Vor allem drei Elemente machen die Musik von „Static Tensions“ aus, die sich, wie nicht anders zu erwarten, auf dem Vorgänger „Time Will Fuse Its Worth“ in alle bereits angedeutete Richtungen (etwas mehr Mut zum Heavy, etwas mehr Mut zur Melodie) weiterentwickelt hat, ohne sich wirklich zu verändern: die gröhligen, ohne Genre und Koketterie, schwer expressiv aufgeladenen Gesänge, die die in Phalanxstärke aufgereihten Riffs vor sich her stoßen, die so herrlich undifferenziert daherkommen, von gleich drei Kehlen gleichberechtigt eingeschrieen; die wirklich hübschen, aber unschleimigen, schönen Melodie-Sprenksel, die überall und nirgends auftauchen; schließlich die kraftstrotzende, walzende und doch unbemühte Rhythmik, wo keine Drumpatterns einfach nur durchgeprügelt, Stücke abrupt angehalten werden, ohne viel dramaturgisches Getue, Stimmung.
Mutationsrate der Riffs, Grundton und Lautstärke wechseln, als wäre das alles selbstverständlichste Zutat eines jeden Kneipengröhlgesangs seit den Tagen des Spartakusaufstands. Schöne Beispiele hierfür sind das sich mit subtilen Verfremdungsstrategien der Dissonanz aufbäumende „Insomnia For Months“ und das auf Geradlinigkeit getrimmte „Perception“. Die Steigerungsquote der songwriterischen Qualität wird bis zum Schluss beibehalten, und so verklappen KYLESA im finalen Song „To Walk Alone“ keinen Rausschmeißer-Müll, sondern wachsen noch einmal über sich hinaus.
Die verführerische These, dass sich KYLESA zu Punk verhalten, wie sich MASTODON, SAVIOURS oder BARONESS zu Prog und Metal, lasse ich mal unüberprüft stehen.
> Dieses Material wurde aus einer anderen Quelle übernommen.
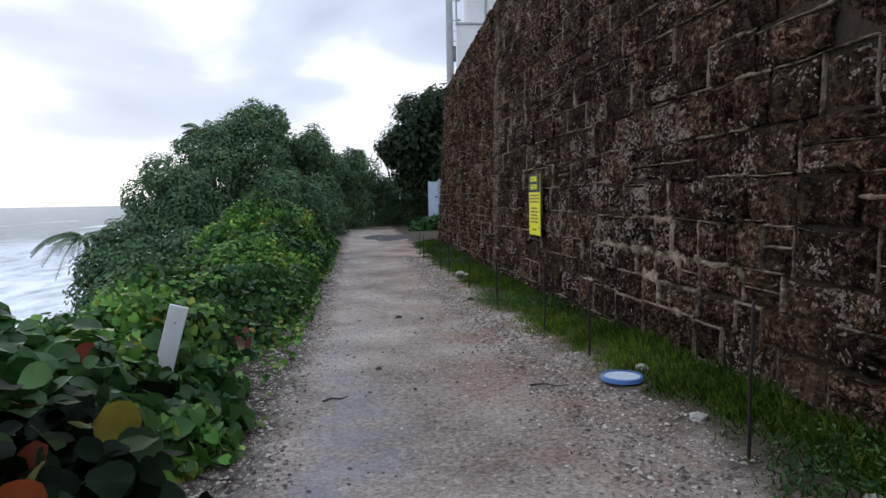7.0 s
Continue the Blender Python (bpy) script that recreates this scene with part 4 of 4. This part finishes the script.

Alle diese Entwürfe aber versuchen sich an der Überwindung von konventionellen Rockstrukturen durch ein konventionelles Rockinstrumentarium. Die Stärke dieser Bands liegt gewiss darin, innerhalb eines gegebenen, engen stilistischen Rahmens, immer wieder überraschende Dinge zu tun, ohne sich in den Verdacht zu begeben, diesen Rahmen aus unlauteren (künstlerischen) Gründen sprengen zu wollen: Das Weiterdenken von Opulenz, Intensität, Cleverness, Kontrast und zu Songs geformten Melodie-Orgasmen. Griffige Kompaktheit, also exakte Konturen statt breite Streuung von Lärmfeldern, neue Alternativen zu dem, was früher alleine Feedback leisten musste. Gute Produktion und schließlich aber auch die Frage, ob auf Dauer ein solcher Ansatz alleine lebensfähig ist, auch wenn er bis jetzt schön gediehen ist und angenehm nachvollziehbare, geschmackssichere, berechenbare, immer von anderen Ansätzen unterscheidbare, also eigene Strukturen geboren hat.
toll geschriebenes, extrem treffendes review! und natürlich unglaubliche musik!